» Task
Transcribe the whole listing without a single picture.

» Recorded information
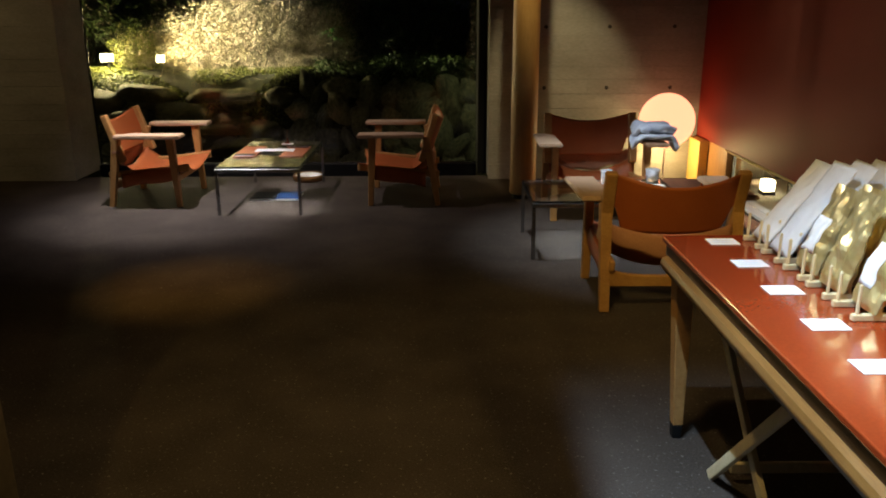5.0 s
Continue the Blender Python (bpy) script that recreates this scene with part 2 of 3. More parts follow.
def beam(a, b, w, d, up=(0, 1, 0), w2=None, d2=None, bevel=0.004):
    """A straight timber from a to b, w wide across and d deep along up, tapering to w2, d2."""
    def make(bm):
        a_, b_ = Vector(a), Vector(b)
        z = (b_ - a_).normalized()
        x = Vector(up).cross(z).normalized()
        y = z.cross(x)
        ends = []
        for p, ww, dd in ((a_, w, d), (b_, w2 or w, d2 or d)):
            ends.append([bm.verts.new(p + x * sx * ww / 2 + y * sy * dd / 2) for sx, sy in ((-1, -1), (1, -1), (1, 1), (-1, 1))])
        fs = [bm.faces.new(ends[0][::-1]), bm.faces.new(ends[1])]
        for i in range(4):
            j = (i + 1) % 4
            fs.append(bm.faces.new((ends[0][i], ends[0][j], ends[1][j], ends[1][i])))
        if bevel:
            bmesh.ops.bevel(bm, geom=list({e for f in fs for e in f.edges}), offset=bevel, segments=2, affect="EDGES", profile=0.5)
    return make


def lathe(profile, n=24, m=None):
    """A turned solid from (radius, height) pairs."""
    def make(bm):
        rings = []
        for r, z in profile:
            rings.append([bm.verts.new((m or Matrix()) @ Vector((r * math.cos(2 * math.pi * i / n), r * math.sin(2 * math.pi * i / n), z))) for i in range(n)])
        for p, q in zip(rings, rings[1:]):
            for i in range(n):
                bm.faces.new((p[i], p[(i + 1) % n], q[(i + 1) % n], q[i]))
        bm.faces.new(rings[0][::-1])
        bm.faces.new(rings[-1])
    return make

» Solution
5.0 s
Continue the Blender Python (bpy) script that recreates this scene with part 2 of 3. More parts follow.
def beam(a, b, w, d, up=(0, 1, 0), w2=None, d2=None, bevel=0.004):
    """A straight timber from a to b, w wide across and d deep along up, tapering to w2, d2."""
    def make(bm):
        a_, b_ = Vector(a), Vector(b)
        z = (b_ - a_).normalized()
        x = Vector(up).cross(z).normalized()
        y = z.cross(x)
        ends = []
        for p, ww, dd in ((a_, w, d), (b_, w2 or w, d2 or d)):
            ends.append([bm.verts.new(p + x * sx * ww / 2 + y * sy * dd / 2) for sx, sy in ((-1, -1), (1, -1), (1, 1), (-1, 1))])
        fs = [bm.faces.new(ends[0][::-1]), bm.faces.new(ends[1])]
        for i in range(4):
            j = (i + 1) % 4
            fs.append(bm.faces.new((ends[0][i], ends[0][j], ends[1][j], ends[1][i])))
        if bevel:
            bmesh.ops.bevel(bm, geom=list({e for f in fs for e in f.edges}), offset=bevel, segments=2, affect="EDGES", profile=0.5)
    return make


def lathe(profile, n=24, m=None):
    """A turned solid from (radius, height) pairs."""
    def make(bm):
        rings = []
        for r, z in profile:
            rings.append([bm.verts.new((m or Matrix()) @ Vector((r * math.cos(2 * math.pi * i / n), r * math.sin(2 * math.pi * i / n), z))) for i in range(n)])
        for p, q in zip(rings, rings[1:]):
            for i in range(n):
                bm.faces.new((p[i], p[(i + 1) % n], q[(i + 1) % n], q[i]))
        bm.faces.new(rings[0][::-1])
        bm.faces.new(rings[-1])
    return make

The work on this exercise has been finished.